> _DATA SEGMENT_:

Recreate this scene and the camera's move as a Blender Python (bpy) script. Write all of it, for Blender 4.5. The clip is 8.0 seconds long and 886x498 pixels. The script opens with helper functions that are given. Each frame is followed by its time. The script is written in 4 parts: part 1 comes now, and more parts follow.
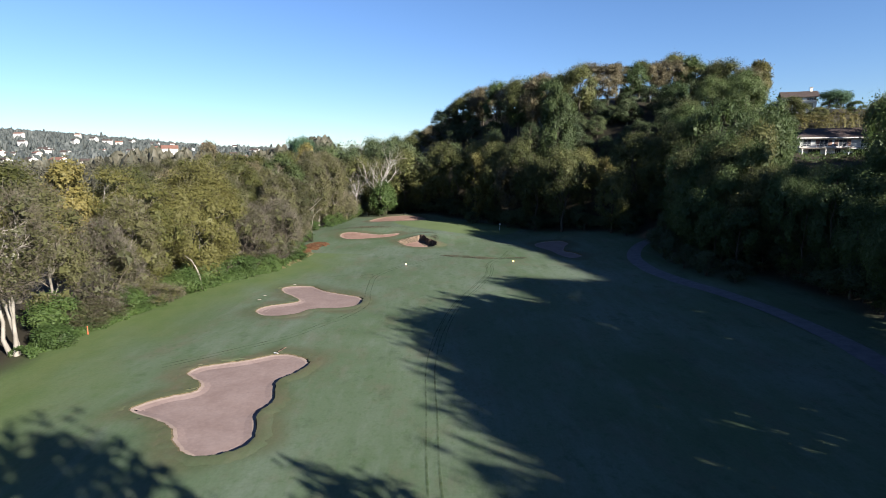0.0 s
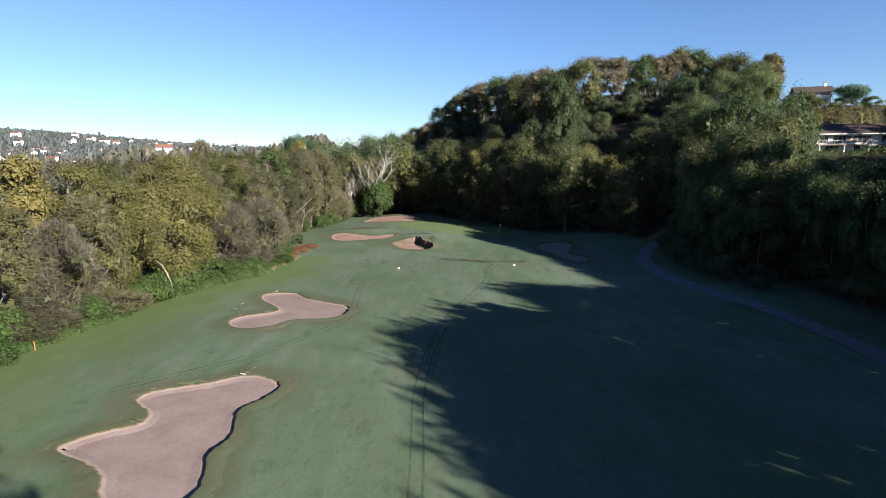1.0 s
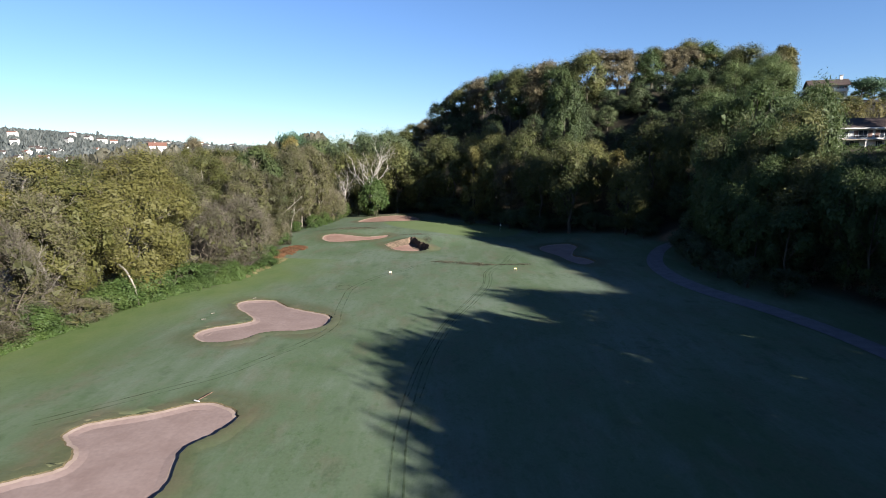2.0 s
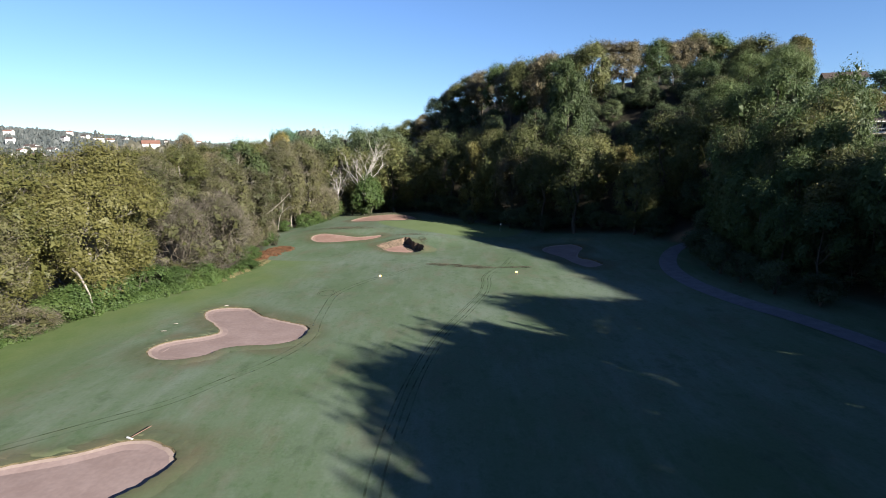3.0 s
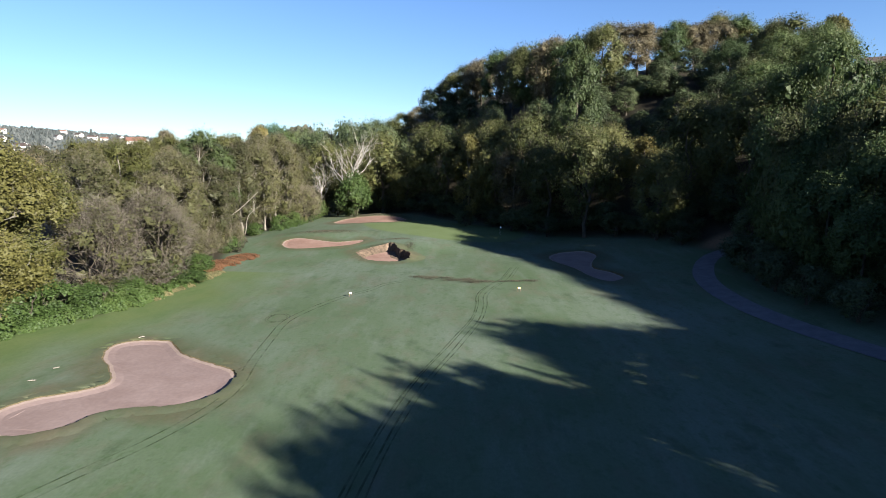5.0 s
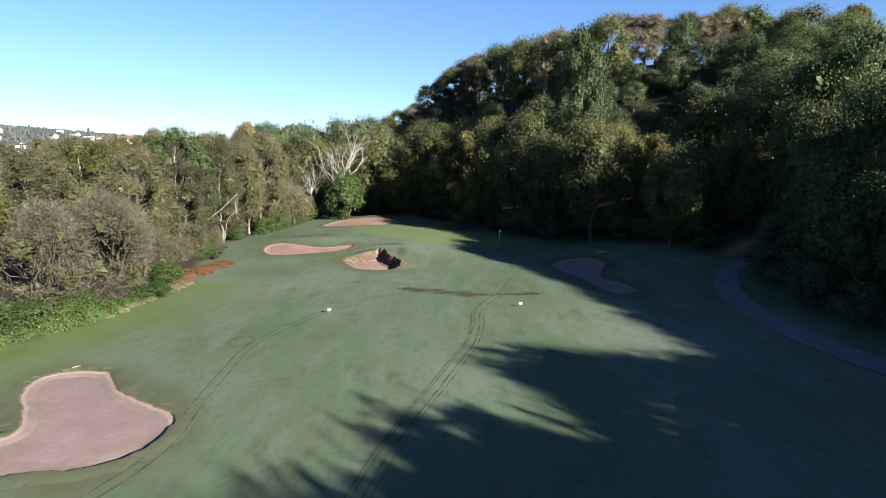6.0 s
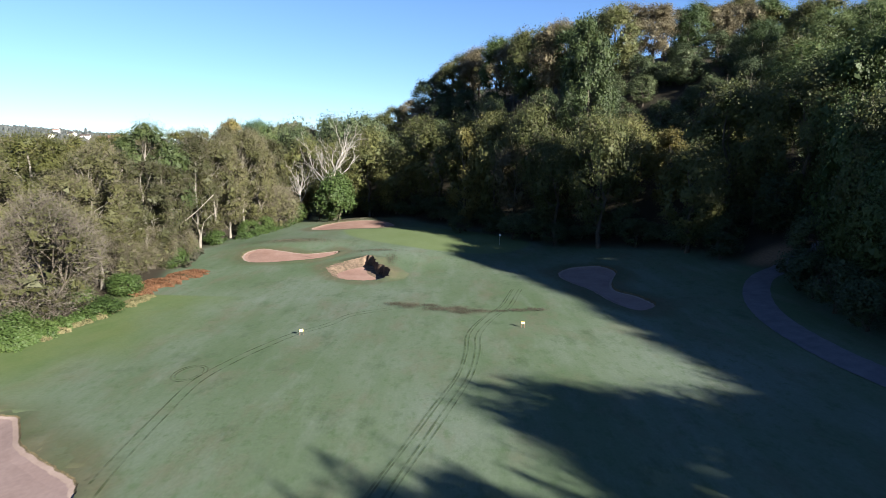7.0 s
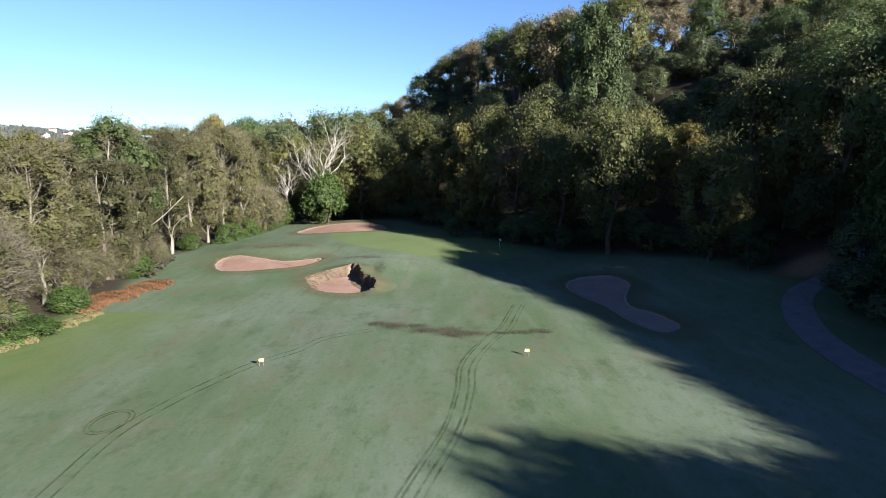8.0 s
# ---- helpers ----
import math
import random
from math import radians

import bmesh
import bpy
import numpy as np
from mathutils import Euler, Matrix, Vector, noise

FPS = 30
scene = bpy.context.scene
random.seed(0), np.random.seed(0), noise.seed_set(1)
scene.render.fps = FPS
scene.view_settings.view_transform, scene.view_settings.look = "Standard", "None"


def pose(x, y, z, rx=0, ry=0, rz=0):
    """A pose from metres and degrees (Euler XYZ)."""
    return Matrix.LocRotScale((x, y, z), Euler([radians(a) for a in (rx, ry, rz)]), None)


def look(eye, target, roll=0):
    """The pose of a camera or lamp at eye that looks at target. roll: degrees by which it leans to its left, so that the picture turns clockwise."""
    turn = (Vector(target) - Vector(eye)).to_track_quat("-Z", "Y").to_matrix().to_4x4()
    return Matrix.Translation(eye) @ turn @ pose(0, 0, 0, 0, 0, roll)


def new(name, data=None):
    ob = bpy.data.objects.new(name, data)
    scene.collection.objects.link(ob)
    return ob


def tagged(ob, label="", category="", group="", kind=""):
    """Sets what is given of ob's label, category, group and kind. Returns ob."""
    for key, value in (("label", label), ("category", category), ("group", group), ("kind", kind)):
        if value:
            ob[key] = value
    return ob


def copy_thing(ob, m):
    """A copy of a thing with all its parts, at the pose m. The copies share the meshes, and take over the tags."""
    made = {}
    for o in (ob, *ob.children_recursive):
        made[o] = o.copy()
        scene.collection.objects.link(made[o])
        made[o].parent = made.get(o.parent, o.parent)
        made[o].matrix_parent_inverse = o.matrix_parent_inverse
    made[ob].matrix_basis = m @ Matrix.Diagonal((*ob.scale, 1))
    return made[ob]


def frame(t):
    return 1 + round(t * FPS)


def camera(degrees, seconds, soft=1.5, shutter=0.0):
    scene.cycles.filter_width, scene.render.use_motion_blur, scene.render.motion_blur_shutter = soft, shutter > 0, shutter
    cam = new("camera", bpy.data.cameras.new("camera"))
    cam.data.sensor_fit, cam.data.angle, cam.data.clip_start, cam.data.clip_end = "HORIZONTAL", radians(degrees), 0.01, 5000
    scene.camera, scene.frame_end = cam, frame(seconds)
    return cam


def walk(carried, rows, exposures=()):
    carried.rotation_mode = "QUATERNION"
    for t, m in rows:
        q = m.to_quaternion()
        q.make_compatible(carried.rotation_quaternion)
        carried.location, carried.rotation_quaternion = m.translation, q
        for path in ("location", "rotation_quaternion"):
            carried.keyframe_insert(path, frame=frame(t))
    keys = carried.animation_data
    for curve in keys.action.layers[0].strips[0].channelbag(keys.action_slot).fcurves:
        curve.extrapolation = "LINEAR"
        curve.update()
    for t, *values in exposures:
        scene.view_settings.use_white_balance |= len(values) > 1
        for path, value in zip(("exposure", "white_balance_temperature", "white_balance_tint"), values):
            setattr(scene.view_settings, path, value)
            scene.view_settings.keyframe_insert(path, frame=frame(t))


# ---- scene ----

> _EXERCISE_: Reproduce the listing exactly. Leave its pictures out.

> _EXERCISE RESPONSE_:
Recreate this scene and the camera's move as a Blender Python (bpy) script. Write all of it, for Blender 4.5. The clip is 8.0 seconds long and 886x498 pixels. The script opens with helper functions that are given. Each frame is followed by its time. The script is written in 4 parts: part 1 comes now, and more parts follow.
0.0 s
1.0 s
2.0 s
3.0 s
5.0 s
6.0 s
7.0 s
8.0 s
# ---- helpers ----
import math
import random
from math import radians

import bmesh
import bpy
import numpy as np
from mathutils import Euler, Matrix, Vector, noise

FPS = 30
scene = bpy.context.scene
random.seed(0), np.random.seed(0), noise.seed_set(1)
scene.render.fps = FPS
scene.view_settings.view_transform, scene.view_settings.look = "Standard", "None"


def pose(x, y, z, rx=0, ry=0, rz=0):
    """A pose from metres and degrees (Euler XYZ)."""
    return Matrix.LocRotScale((x, y, z), Euler([radians(a) for a in (rx, ry, rz)]), None)


def look(eye, target, roll=0):
    """The pose of a camera or lamp at eye that looks at target. roll: degrees by which it leans to its left, so that the picture turns clockwise."""
    turn = (Vector(target) - Vector(eye)).to_track_quat("-Z", "Y").to_matrix().to_4x4()
    return Matrix.Translation(eye) @ turn @ pose(0, 0, 0, 0, 0, roll)


def new(name, data=None):
    ob = bpy.data.objects.new(name, data)
    scene.collection.objects.link(ob)
    return ob


def tagged(ob, label="", category="", group="", kind=""):
    """Sets what is given of ob's label, category, group and kind. Returns ob."""
    for key, value in (("label", label), ("category", category), ("group", group), ("kind", kind)):
        if value:
            ob[key] = value
    return ob


def copy_thing(ob, m):
    """A copy of a thing with all its parts, at the pose m. The copies share the meshes, and take over the tags."""
    made = {}
    for o in (ob, *ob.children_recursive):
        made[o] = o.copy()
        scene.collection.objects.link(made[o])
        made[o].parent = made.get(o.parent, o.parent)
        made[o].matrix_parent_inverse = o.matrix_parent_inverse
    made[ob].matrix_basis = m @ Matrix.Diagonal((*ob.scale, 1))
    return made[ob]


def frame(t):
    return 1 + round(t * FPS)


def camera(degrees, seconds, soft=1.5, shutter=0.0):
    scene.cycles.filter_width, scene.render.use_motion_blur, scene.render.motion_blur_shutter = soft, shutter > 0, shutter
    cam = new("camera", bpy.data.cameras.new("camera"))
    cam.data.sensor_fit, cam.data.angle, cam.data.clip_start, cam.data.clip_end = "HORIZONTAL", radians(degrees), 0.01, 5000
    scene.camera, scene.frame_end = cam, frame(seconds)
    return cam


def walk(carried, rows, exposures=()):
    carried.rotation_mode = "QUATERNION"
    for t, m in rows:
        q = m.to_quaternion()
        q.make_compatible(carried.rotation_quaternion)
        carried.location, carried.rotation_quaternion = m.translation, q
        for path in ("location", "rotation_quaternion"):
            carried.keyframe_insert(path, frame=frame(t))
    keys = carried.animation_data
    for curve in keys.action.layers[0].strips[0].channelbag(keys.action_slot).fcurves:
        curve.extrapolation = "LINEAR"
        curve.update()
    for t, *values in exposures:
        scene.view_settings.use_white_balance |= len(values) > 1
        for path, value in zip(("exposure", "white_balance_temperature", "white_balance_tint"), values):
            setattr(scene.view_settings, path, value)
            scene.view_settings.keyframe_insert(path, frame=frame(t))


# ---- scene ----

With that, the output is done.